Hawthorne Effect even though may have temporary effects but If internalized well can be a useful weapon to accomplish great goals. Like for example, If you want to break a bad habit like spending money on unnecessary things, you can ask your friend to keep you accountable for the same. Studies show that you are more likely to accomplish your goals if you keep yourself accountable to a friend.

6. Kaizen Principle

The word Kaizen is a Japanese word that means “continual improvement”. The idea behind Kaizen is to make small improvements every day throughout the day.

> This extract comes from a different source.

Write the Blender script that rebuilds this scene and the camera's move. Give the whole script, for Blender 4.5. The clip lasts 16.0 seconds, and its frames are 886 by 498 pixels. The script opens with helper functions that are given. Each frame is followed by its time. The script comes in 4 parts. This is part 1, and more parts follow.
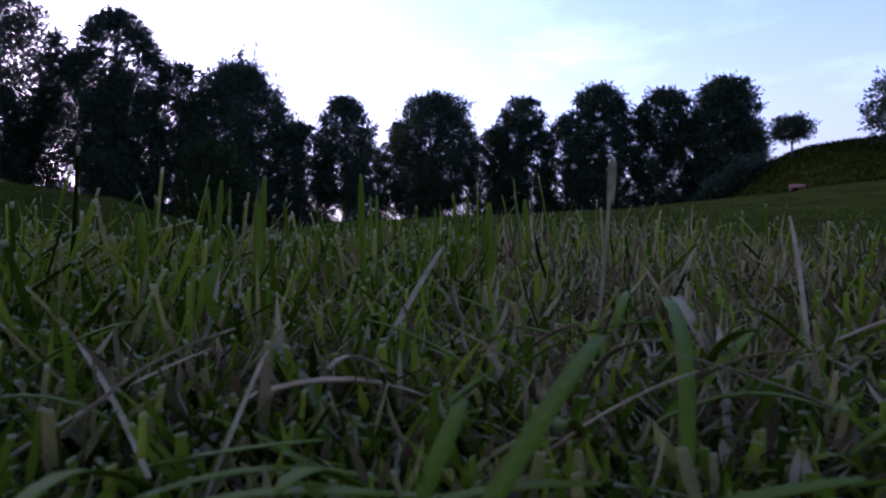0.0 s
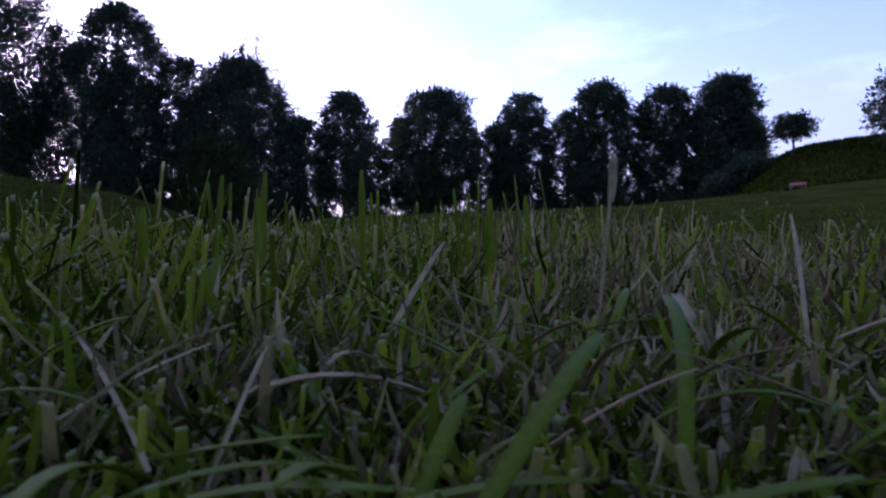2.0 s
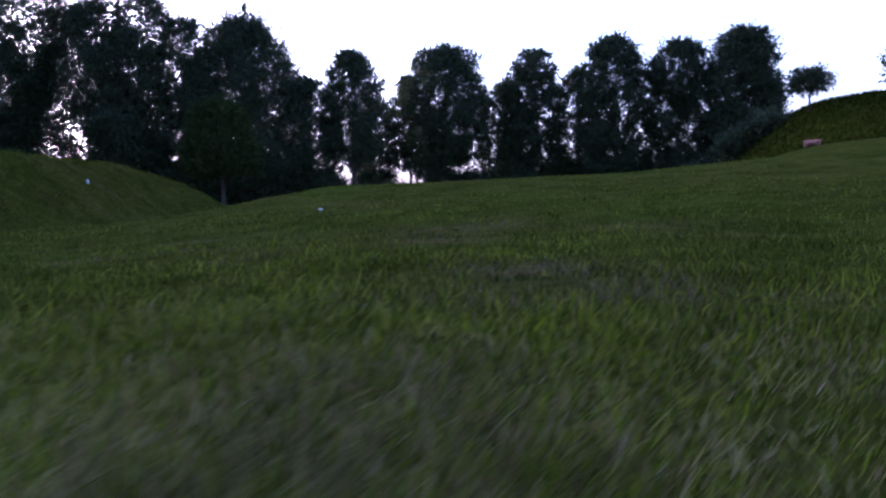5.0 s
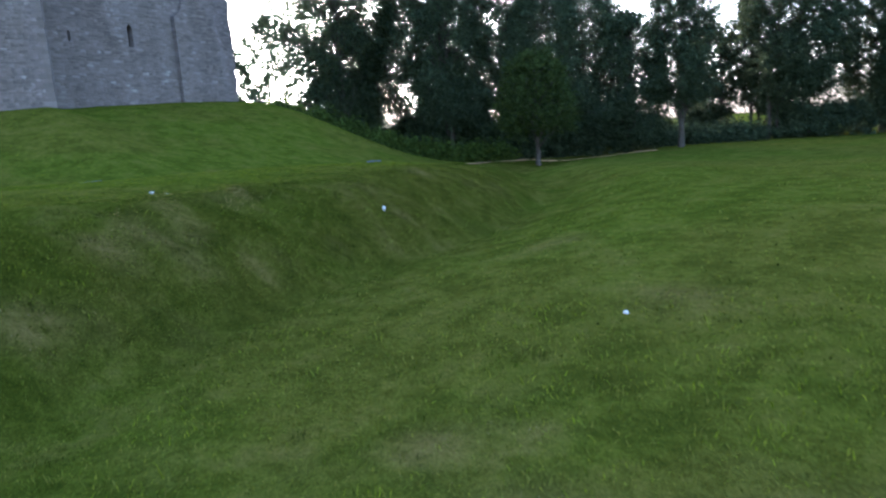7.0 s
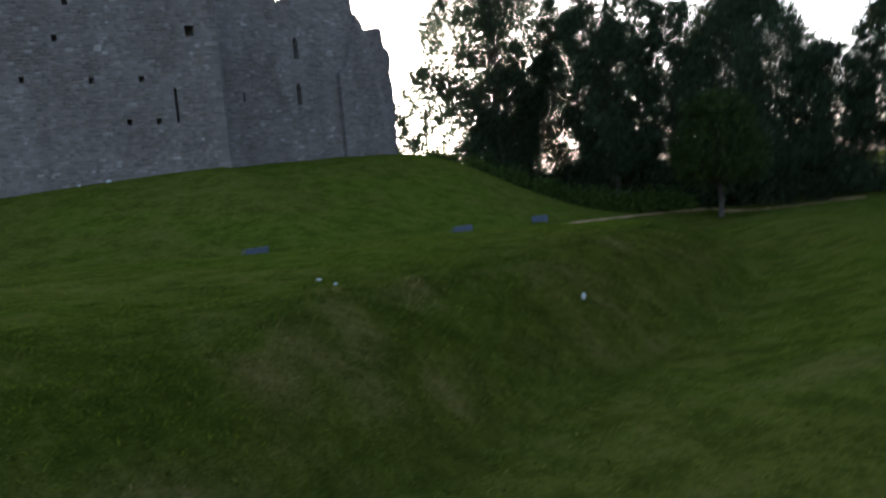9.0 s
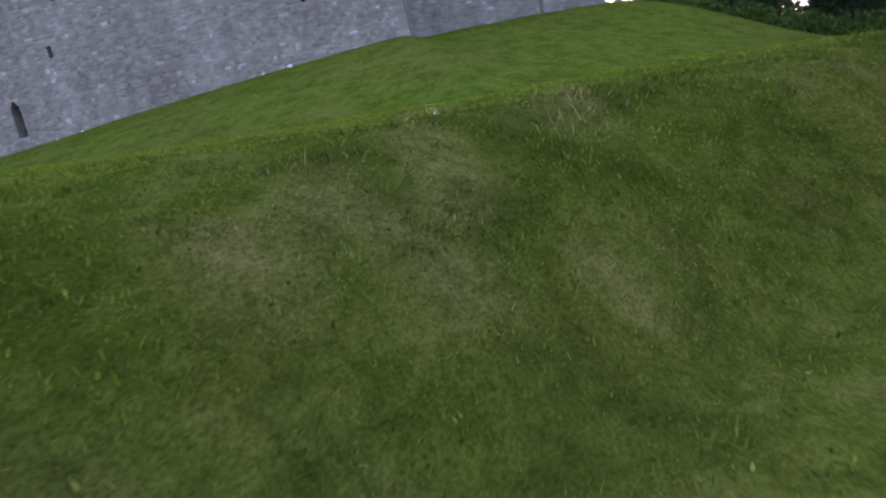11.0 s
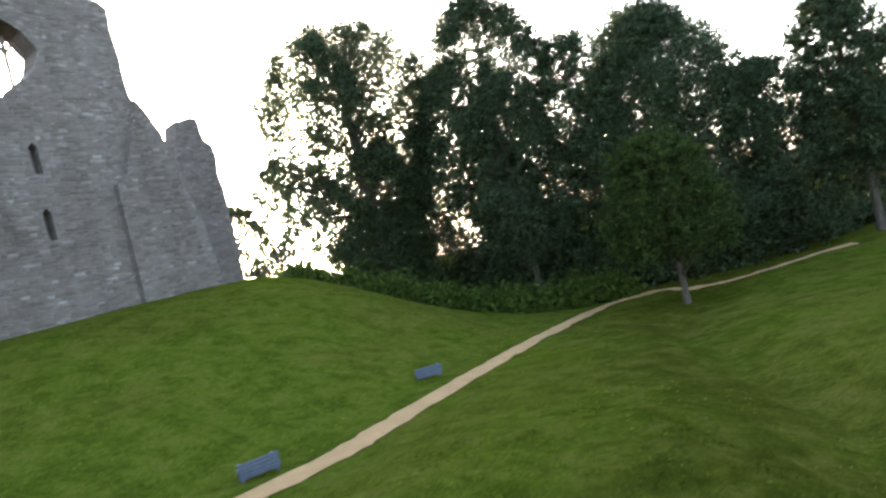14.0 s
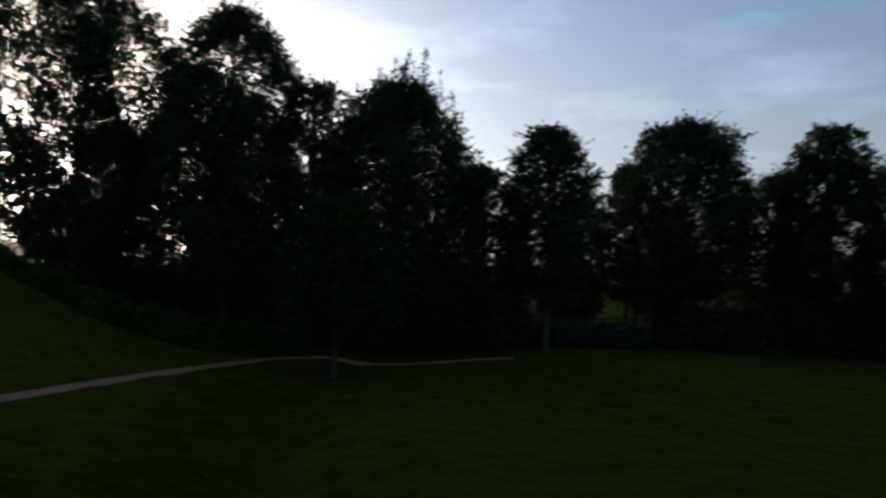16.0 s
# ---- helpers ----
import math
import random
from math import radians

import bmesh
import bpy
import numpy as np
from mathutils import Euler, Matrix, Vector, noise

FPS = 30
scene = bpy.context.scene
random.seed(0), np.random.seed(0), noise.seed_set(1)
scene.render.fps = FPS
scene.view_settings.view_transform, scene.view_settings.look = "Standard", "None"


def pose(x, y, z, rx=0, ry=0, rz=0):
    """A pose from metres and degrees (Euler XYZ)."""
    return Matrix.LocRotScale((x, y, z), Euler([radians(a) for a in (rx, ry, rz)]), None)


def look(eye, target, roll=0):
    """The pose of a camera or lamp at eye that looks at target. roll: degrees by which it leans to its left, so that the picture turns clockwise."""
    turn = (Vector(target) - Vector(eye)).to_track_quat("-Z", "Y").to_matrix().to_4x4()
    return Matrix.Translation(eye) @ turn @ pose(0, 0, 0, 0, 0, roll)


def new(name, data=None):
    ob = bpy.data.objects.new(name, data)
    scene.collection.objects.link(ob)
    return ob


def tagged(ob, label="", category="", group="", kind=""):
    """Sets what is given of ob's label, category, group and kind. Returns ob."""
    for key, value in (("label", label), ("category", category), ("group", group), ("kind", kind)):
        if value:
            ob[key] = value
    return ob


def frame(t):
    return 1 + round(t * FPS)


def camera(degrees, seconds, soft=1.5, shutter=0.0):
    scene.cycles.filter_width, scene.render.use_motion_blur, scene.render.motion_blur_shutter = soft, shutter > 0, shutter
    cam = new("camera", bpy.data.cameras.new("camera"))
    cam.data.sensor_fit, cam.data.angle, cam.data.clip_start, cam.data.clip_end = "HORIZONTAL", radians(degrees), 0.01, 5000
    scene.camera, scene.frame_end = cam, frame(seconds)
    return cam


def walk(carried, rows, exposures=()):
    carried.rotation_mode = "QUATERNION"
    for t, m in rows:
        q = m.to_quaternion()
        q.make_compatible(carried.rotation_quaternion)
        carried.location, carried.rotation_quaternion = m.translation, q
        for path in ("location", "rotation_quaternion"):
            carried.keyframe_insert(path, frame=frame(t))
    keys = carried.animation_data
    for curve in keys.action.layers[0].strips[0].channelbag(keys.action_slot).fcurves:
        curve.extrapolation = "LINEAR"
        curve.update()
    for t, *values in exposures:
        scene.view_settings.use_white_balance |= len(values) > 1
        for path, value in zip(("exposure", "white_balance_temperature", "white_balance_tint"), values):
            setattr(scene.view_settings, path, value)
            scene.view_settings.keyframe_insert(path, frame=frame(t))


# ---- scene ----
cam = camera(66.8, 16.0, soft=2.15, shutter=0.3)
cam.data.dof.use_dof = True
cam.data.dof.focus_distance, cam.data.dof.aperture_fstop = 0.8, 20.0
PATH = [
    (0.0, pose(0.000, 0.000, 0.335, 89.44, 0.75, 14.73)),
    (0.5, pose(0.000, 0.000, 0.335, 89.27, 0.19, 14.70)),
    (1.0, pose(0.000, 0.000, 0.335, 89.26, -0.13, 14.72)),
    (1.5, pose(0.000, 0.000, 0.335, 89.20, -0.15, 14.80)),
    (2.0, pose(0.000, 0.000, 0.335, 89.11, 0.40, 14.77)),
    (2.5, pose(0.000, 0.000, 0.335, 88.69, 0.96, 14.79)),
    (3.0, pose(0.000, 0.000, 0.335, 87.65, -0.61, 14.67)),
    (3.2, pose(0.000, 0.000, 0.335, 88.15, -0.30, 14.67)),
    (4.5, pose(0.000, 0.000, 0.335, 87.95, 0.60, 14.87)),
    (5.3, pose(1.056, 1.365, 1.050, 83.39, 1.53, 19.54)),
    (5.5, pose(1.221, 1.943, 1.150, 82.37, 2.13, 24.72)),
    (6, pose(1.275, 2.631, 1.860, 81.31, 1.58, 35.16)),
    (6.5, pose(-0.234, 3.731, 2.978, 79.20, 2.84, 39.20)),
    (7, pose(-1.089, 4.732, 3.706, 80.08, 3.85, 42.73)),
    (7.5, pose(-1.553, 5.391, 4.272, 88.47, -0.94, 46.43)),
    (8, pose(-2.415, 5.965, 4.916, 86.15, -2.22, 48.13)),
    (8.5, pose(-3.634, 6.267, 5.097, 85.83, -3.20, 51.41)),
    (9, pose(-4.812, 6.321, 4.613, 84.52, 4.84, 55.12)),
    (9.2, pose(-5.299, 6.136, 4.246, 81.85, 9.83, 57.02)),
    (11.3, pose(-10.465, 10.452, 2.750, 78.22, 10.54, 74.72)),
    (11.5, pose(-11.342, 10.709, 2.934, 79.74, 10.19, 75.27)),
    (12, pose(-13.667, 12.518, 3.464, 86.62, 9.12, 77.11)),
    (12.5, pose(-14.935, 14.086, 3.966, 85.50, 13.37, 80.13)),
    (12.8, pose(-16.375, 15.654, 4.236, 84.98, 13.41, 74.28)),
    (13, pose(-17.046, 16.282, 4.389, 84.98, 13.73, 68.15)),
    (13.2, pose(-17.228, 17.077, 4.762, 85.42, 14.35, 62.16)),
    (13.5, pose(-17.141, 18.057, 5.610, 87.25, 13.37, 55.06)),
    (13.8, pose(-17.306, 19.916, 6.042, 89.95, 13.22, 49.58)),
    (14, pose(-17.108, 20.738, 6.420, 90.30, 14.01, 47.98)),
    (14.2, pose(-16.630, 21.305, 6.754, 91.75, 13.81, 46.92)),
    (14.5, pose(-15.948, 22.144, 6.831, 93.89, 15.16, 47.72)),
    (14.9, pose(-16.687, 23.137, 6.217, 94.83, 11.41, 46.32)),
    (15, pose(-16.681, 23.344, 6.078, 95.67, 7.81, 45.73)),
    (15.5, pose(-15.995, 25.242, 6.105, 93.06, 1.40, 40.03)),
    (16, pose(-12.272, 26.412, 6.170, 92.21, -2.10, 30.58)),
]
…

Some of the more famous Kaizen techniques were initially developed by Toyota, the famous Japanese automobile manufacturer. These techniques include the famous 5S technique for manufacturing (Sort, Shine, Shine, Standardize and Sustain) and Kanban boards which are used in almost every industry today.

Kaizen includes 4 main principles:

  1. Visualize
  2. Measure
  3. Improve
  4. Repeat

The basic idea behind Kaizen is to keep improving every day, even if the improvements are small initially. Eventually, the small improvements add up and you end up becoming a better version of yourself.

For example:

Trying to get better at writing or speaking is a gradual process and requires regular practice. You aren’t going to get better at them in one go, they will require small wins initially, and eventually, you’ll get better at it. The important thing is to stick with it and trust the process. Giving 15-20 minutes to regular deliberate practice can work wonders when it comes to Kaizen Principle.

So here you go folks, you now know more than I knew a year ago. Laws can be funny and can often teach us a lot about why some of us do the things that we do. They remind us of the fallacies of the human mind and guide us to utilize these flaws to the best of our ability.

These Laws are amazing when used appropriately to bring out the best in a human being. Being deliberate and conscious with everything we do is important when applying these things to our daily lives. Now go on and try to make your life more productive than ever before.